#### Exercise:
Which lines contain the string "that"? Please list every one of them.

#### Provided material:
▬▬▬▬▬▬▬▬▬▬

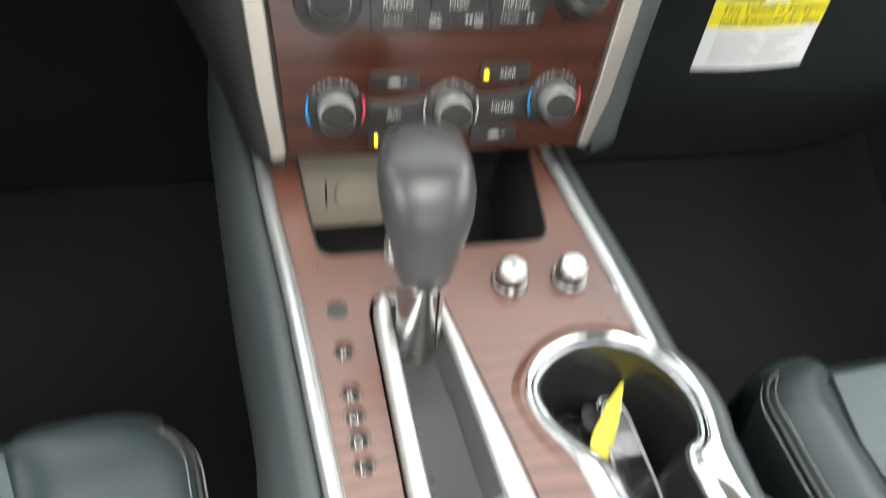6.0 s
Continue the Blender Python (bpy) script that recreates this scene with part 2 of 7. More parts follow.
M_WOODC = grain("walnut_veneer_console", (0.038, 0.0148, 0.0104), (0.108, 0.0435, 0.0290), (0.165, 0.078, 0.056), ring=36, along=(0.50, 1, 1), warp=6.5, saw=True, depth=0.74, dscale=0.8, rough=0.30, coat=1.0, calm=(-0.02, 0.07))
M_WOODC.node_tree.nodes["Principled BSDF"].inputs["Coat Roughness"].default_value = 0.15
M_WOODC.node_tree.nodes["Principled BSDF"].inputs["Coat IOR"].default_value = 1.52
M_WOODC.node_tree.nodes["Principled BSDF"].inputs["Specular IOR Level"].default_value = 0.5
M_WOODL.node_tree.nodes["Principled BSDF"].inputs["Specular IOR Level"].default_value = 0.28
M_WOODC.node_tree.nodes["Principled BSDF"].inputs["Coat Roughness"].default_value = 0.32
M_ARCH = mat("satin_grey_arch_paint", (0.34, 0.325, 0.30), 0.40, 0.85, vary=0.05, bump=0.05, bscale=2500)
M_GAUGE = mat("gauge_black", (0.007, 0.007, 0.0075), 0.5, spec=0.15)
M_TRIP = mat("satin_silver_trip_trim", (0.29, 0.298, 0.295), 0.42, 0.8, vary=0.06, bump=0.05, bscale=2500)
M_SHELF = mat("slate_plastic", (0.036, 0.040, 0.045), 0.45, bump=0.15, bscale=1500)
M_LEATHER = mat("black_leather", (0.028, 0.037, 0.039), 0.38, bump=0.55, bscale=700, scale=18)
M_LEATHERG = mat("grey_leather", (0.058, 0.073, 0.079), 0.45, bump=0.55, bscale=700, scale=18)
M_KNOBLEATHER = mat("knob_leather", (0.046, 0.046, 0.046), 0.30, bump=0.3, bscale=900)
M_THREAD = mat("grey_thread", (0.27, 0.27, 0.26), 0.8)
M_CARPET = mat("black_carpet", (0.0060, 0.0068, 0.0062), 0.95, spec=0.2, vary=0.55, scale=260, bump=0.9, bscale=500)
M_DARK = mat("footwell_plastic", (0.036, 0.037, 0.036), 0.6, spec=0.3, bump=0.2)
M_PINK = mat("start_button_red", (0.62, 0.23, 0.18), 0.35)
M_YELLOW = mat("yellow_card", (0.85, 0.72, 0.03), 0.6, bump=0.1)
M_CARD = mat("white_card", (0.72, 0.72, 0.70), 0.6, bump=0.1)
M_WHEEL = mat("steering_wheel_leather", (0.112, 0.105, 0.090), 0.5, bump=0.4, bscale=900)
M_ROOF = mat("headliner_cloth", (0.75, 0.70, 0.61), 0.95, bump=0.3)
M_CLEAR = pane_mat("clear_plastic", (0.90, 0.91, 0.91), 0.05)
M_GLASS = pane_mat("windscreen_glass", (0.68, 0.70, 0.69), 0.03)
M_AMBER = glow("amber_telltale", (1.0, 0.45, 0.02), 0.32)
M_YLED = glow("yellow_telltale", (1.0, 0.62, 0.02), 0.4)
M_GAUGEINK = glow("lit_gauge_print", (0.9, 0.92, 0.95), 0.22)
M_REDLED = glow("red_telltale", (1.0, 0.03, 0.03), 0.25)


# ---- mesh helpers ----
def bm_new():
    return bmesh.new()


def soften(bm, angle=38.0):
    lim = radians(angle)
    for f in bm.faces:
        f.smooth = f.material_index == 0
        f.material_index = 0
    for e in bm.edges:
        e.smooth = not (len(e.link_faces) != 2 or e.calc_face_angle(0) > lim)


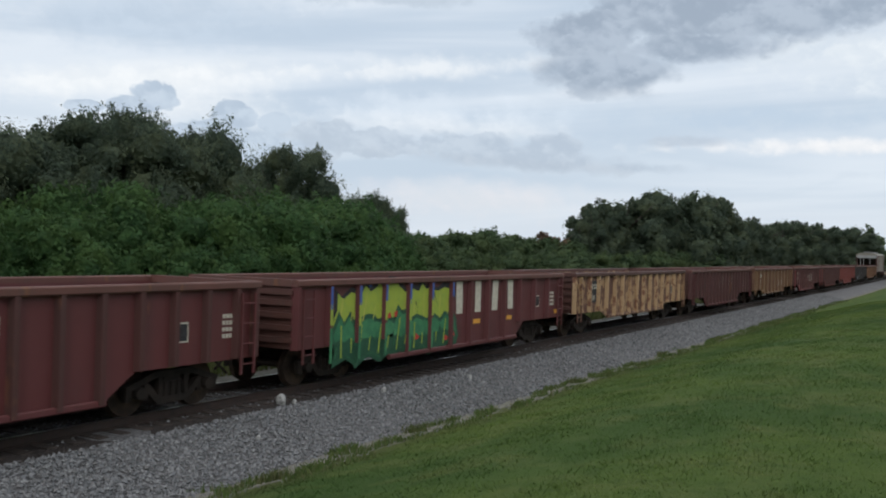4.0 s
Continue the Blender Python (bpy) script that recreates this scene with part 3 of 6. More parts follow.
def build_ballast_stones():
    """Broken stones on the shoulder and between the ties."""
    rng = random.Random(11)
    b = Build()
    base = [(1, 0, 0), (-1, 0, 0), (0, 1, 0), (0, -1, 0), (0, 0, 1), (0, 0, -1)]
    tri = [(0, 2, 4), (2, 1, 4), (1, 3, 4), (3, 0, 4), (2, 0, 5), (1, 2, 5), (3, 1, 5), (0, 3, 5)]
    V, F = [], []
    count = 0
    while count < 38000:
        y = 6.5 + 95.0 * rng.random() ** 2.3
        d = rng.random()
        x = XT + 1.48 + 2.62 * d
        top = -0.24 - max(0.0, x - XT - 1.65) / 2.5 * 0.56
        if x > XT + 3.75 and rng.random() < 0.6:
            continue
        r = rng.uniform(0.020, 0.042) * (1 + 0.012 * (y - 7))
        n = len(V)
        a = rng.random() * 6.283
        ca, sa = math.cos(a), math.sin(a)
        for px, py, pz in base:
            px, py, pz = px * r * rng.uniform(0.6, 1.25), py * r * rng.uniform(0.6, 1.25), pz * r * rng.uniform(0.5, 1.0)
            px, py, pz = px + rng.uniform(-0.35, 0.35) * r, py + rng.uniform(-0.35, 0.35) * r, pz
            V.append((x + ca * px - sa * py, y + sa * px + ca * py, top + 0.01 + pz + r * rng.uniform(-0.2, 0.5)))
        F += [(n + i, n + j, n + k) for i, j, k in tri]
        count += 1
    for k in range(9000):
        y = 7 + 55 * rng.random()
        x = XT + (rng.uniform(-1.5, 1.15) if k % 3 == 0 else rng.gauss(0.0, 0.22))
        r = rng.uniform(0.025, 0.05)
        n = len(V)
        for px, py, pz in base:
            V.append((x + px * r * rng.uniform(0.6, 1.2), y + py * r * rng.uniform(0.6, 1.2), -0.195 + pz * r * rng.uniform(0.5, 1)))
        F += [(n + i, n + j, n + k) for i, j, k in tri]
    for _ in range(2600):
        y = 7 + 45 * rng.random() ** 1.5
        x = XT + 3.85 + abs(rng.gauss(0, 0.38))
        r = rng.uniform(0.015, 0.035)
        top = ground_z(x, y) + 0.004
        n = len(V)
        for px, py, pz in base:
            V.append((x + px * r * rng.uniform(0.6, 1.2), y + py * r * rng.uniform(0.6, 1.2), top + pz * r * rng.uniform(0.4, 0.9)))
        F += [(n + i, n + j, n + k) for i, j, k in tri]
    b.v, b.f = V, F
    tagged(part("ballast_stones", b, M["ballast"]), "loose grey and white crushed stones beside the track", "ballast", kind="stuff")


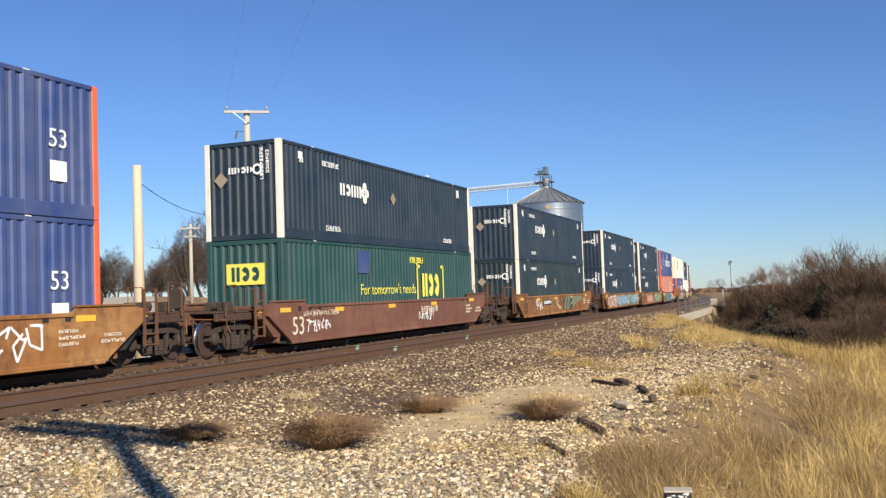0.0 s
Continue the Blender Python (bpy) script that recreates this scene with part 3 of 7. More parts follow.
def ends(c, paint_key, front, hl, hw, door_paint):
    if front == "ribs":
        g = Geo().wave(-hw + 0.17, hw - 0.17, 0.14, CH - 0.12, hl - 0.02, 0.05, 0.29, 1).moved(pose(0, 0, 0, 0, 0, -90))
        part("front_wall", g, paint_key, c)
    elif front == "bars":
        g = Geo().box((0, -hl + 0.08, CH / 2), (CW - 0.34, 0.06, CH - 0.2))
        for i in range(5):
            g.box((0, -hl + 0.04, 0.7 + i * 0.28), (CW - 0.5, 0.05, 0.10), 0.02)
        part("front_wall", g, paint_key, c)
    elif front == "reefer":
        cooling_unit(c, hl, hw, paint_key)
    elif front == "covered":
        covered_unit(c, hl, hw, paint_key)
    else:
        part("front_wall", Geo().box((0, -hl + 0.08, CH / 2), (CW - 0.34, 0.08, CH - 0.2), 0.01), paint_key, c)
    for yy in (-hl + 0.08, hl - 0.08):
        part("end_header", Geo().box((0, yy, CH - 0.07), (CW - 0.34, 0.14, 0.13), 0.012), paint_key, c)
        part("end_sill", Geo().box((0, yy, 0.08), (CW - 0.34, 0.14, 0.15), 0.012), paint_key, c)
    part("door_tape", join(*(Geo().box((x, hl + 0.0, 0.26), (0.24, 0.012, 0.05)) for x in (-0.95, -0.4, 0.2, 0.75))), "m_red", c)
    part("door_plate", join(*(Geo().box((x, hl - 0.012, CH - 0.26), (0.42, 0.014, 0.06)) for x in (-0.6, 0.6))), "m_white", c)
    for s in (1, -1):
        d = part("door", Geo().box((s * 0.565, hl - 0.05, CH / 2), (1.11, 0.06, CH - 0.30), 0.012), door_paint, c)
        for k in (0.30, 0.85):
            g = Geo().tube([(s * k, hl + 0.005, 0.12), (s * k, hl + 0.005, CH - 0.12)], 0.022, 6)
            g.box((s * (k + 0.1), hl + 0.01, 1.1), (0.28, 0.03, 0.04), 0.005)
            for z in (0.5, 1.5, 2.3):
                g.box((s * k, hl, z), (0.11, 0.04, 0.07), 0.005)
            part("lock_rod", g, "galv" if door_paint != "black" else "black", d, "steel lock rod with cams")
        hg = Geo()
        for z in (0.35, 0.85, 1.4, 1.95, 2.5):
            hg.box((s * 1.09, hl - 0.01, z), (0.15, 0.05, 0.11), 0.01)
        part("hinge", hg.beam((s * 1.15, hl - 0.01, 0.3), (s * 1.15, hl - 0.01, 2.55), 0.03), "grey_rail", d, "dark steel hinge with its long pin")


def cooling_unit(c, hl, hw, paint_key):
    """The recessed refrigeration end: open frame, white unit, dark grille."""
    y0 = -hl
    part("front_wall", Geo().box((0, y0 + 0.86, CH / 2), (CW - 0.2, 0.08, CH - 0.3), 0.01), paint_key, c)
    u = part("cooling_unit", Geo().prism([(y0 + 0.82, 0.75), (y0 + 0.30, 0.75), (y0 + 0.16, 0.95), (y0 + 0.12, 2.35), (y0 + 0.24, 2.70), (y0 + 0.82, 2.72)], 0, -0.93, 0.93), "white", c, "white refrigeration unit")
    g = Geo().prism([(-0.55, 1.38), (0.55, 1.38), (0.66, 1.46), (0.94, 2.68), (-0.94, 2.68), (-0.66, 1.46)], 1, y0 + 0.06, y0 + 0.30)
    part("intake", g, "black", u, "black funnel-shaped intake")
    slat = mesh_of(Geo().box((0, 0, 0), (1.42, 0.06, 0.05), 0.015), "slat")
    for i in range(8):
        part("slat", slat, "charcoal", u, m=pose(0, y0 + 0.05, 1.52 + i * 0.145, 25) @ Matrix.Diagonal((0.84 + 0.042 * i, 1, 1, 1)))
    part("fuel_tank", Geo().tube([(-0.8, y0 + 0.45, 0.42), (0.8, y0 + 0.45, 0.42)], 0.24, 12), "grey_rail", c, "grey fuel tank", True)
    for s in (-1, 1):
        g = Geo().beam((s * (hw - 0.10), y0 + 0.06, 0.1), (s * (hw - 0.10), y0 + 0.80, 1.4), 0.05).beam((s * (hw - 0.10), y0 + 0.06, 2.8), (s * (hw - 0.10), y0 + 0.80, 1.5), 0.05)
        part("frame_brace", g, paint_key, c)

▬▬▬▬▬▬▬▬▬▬

#### Exercise answer:
Continue the Blender Python (bpy) script that recreates this scene with part 2 of 7. More parts follow.
Continue the Blender Python (bpy) script that recreates this scene with part 3 of 6. More parts follow.
Continue the Blender Python (bpy) script that recreates this scene with part 3 of 7. More parts follow.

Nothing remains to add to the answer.